Like any kid who immigrated from India but grew up in nineties-Perth, I binned the lunches my mother packed me, cursed my distaste for Vegemite and ranked pie and chips for dinner at the house of a friend I was enchanted with among the most thrilling encounters of my young life.

All grown up now, I have a new-found appreciation for my heritage. And it’s not only me. In the last few years, I’ve noticed that this appreciation of flavour and texture is changing the way we eat on a national scale. These days, Australia’s increasingly sophisticated culinary culture means that dining out in Sydney, Melbourne or Brisbane is as likely to involve wagyu phở, cooked in ginger and star anise, at a shoebox-sized Vietnamese eatery; a midnight quest to find the city’s flakiest roti canai, courtesy of that vendor who relocated from Kuala Lumpur; or a Bangladeshi eating house where patrons savour tandoori spatchcock (and Dhaka-themed cocktails) rather than an oversized bowl of pasta or medium-rare cut of steak. For every second-generation talent reinventing the food they grew up with, you’ll find a faux izakaya whose menu recounts the (white) chef’s lifelong connection with a mythical Tokyo ramen master. In a country where nearly 28 per cent of all residents are born overseas, according to 2015 ABS statistics, this culinary diversity can’t come quickly enough.

Although our evolving palates are a powerful metaphor for evolution, this obsession with ‘ethnic’ eating isn’t without its flaws. For every second-generation talent reinventing the food they grew up with, you’ll find a faux izakaya whose menu recounts the (white) chef’s lifelong connection with a mythical Tokyo ramen master, a Korean-Mexican fried chicken joint whose owners are neither Korean or Mexican or a much-hyped diner whose curry prices could put an Indian apprentice through culinary school.

There’s no doubt that articles that urge foodies to travel to far-flung suburbs to sample that tiny mezze place or the city’s best Sichuan cooking have made eating out more exciting. But they also risk creating a Foodie Olympics, where points are awarded for the spiciest, strangest and most obscure – as if turning the food staples of entire cultures into a “culinary adventure” isn’t offensive enough.
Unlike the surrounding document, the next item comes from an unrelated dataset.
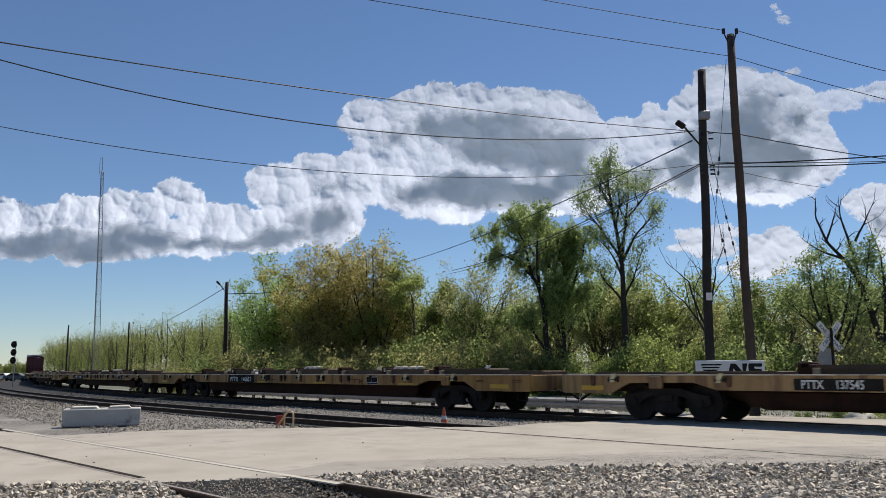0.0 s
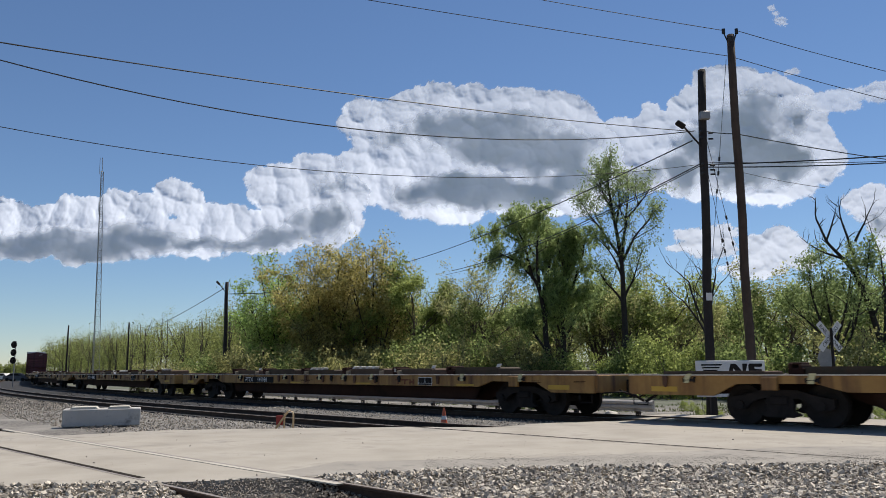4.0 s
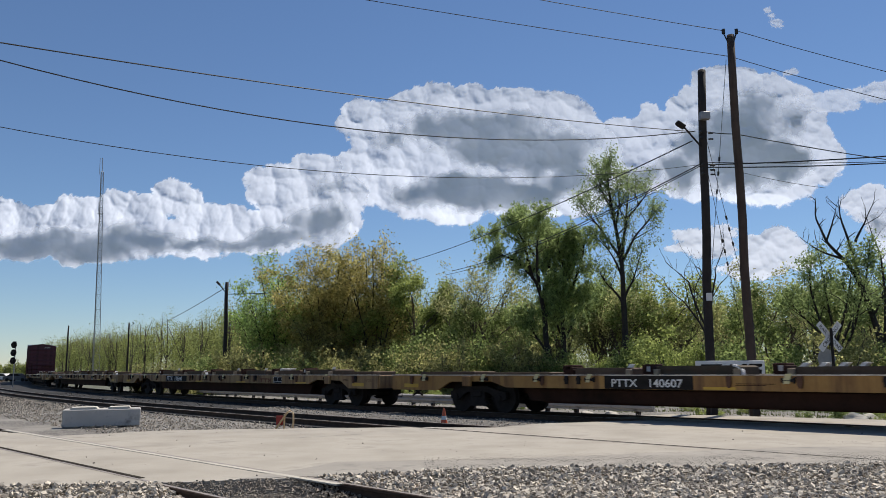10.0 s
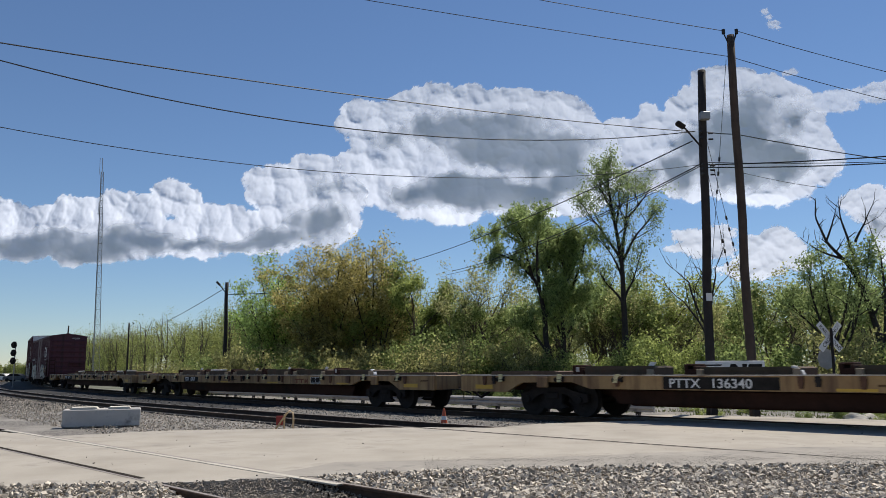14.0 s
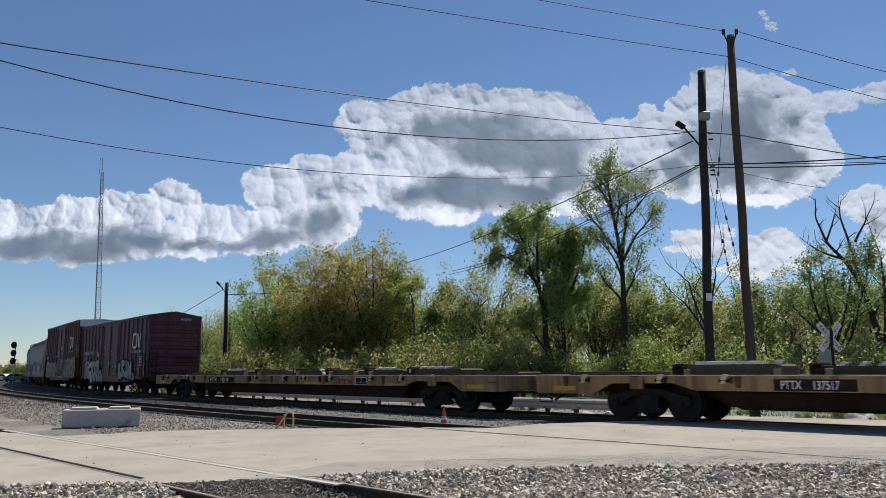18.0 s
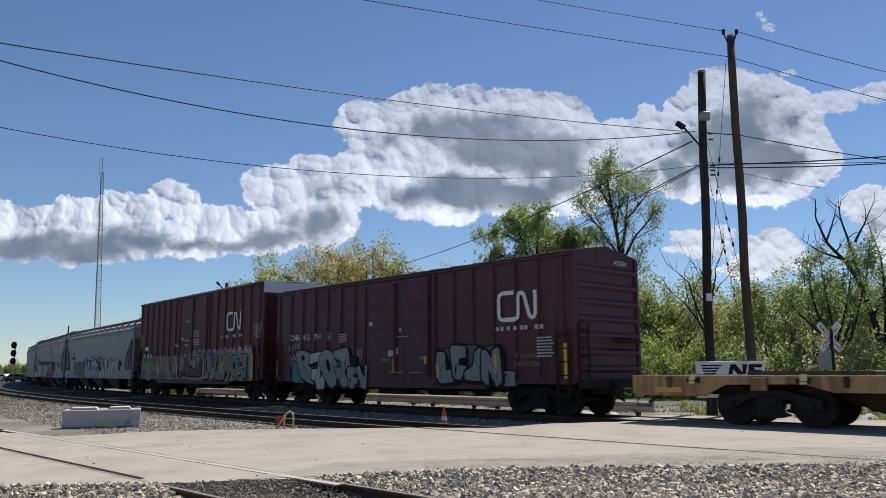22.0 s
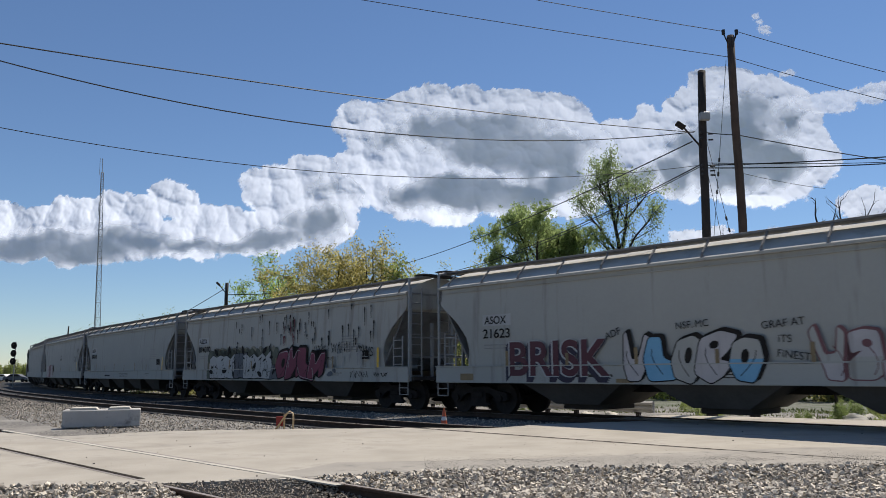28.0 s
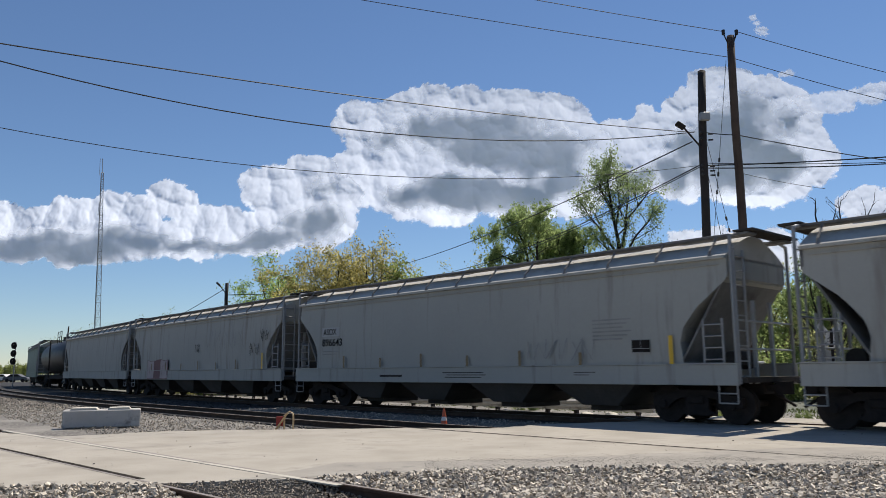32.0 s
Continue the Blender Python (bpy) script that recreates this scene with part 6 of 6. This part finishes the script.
    for i in range(400):
        y = 88 + 290 * rng.random() ** 1.2
        x = -26 - 0.60 * (y - 100) + 34 * rng.random() ** 1.3
        h = (10.7 + 0.018 * (y - 90)) * rng.uniform(0.82, 1.14)
        if i >= 230:
            x, y, h = -24 + 96 * (i - 230) / 100, rng.uniform(86, 100), rng.uniform(6.5, 9.5)
        if i >= 330:
            y = rng.uniform(380, 520)
            x, h = -0.565 * y + rng.uniform(-45, 25), rng.uniform(5.0, 7.5)
        n = int(2500 if y < 160 else 1200)
        u = rng.normal(size=(n, 3))
        u /= np.linalg.norm(u, axis=1)[:, None]
        r = rng.random(n)[:, None] ** 0.35
        c = u * r * np.array([h * 0.27, h * 0.27, h * 0.48]) * (1 + 0.4 * np.sin(u[:, :1] * 5 + i) * np.cos(u[:, 2:] * 6 + i))
        c += np.array([x, y, h * 0.52])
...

“Eventually, a hole-in-the-wall reaches critical white-Instagrammer mass, and the swarm moves on to its next discovery, decrying the former fixation’s loss of authenticity,” Soleil Heil writes in her February 2016 essay ‘Craving the Other.’ Worse still, it sparks the probability that the enthusiasm that sees your average ‘ethnic’ food lover identify star anise from Sichuan pepper with their eyes closed, won’t extend to acknowledging the actual differences between Chinese people.Like Ruth Tam, who described her reaction to finding out that the bone broth her grandmother used to make was being co-opted by paleo dieters, thrilled by their “discovery”, in an August 2015 Washington Post article, recently seeing kitchari – an unsightly Indian porridge known for its healing properties – appear, airbrushed, on wellness blogs left me with a feeling I couldn’t place. There’s something profoundly unjust about a world in which immigrants renounce their eating habits, for fear of being reduced to the food they consume when white people – who receive kudos for pickling and fermenting produce without so much as a nod to the Middle Eastern and South Asian communities that have been perfecting these techniques for centuries – get to be cultural connoisseurs.

In the brilliant Netflix series Master of None, Aziz Ansari’s Dev, the son of Indian immigrants, is passionate about pasta and I can relate. In both my personal life and my career writing about culture, steering clear of the food I grew up with freed me from the burden of deflecting curiosity, when – truthfully – I’d rather be pursuing my interests.

But as I get older, I’m starting to revise my stance. Flavours and textures don’t tell a whole story but they can help you understand the things that words never can.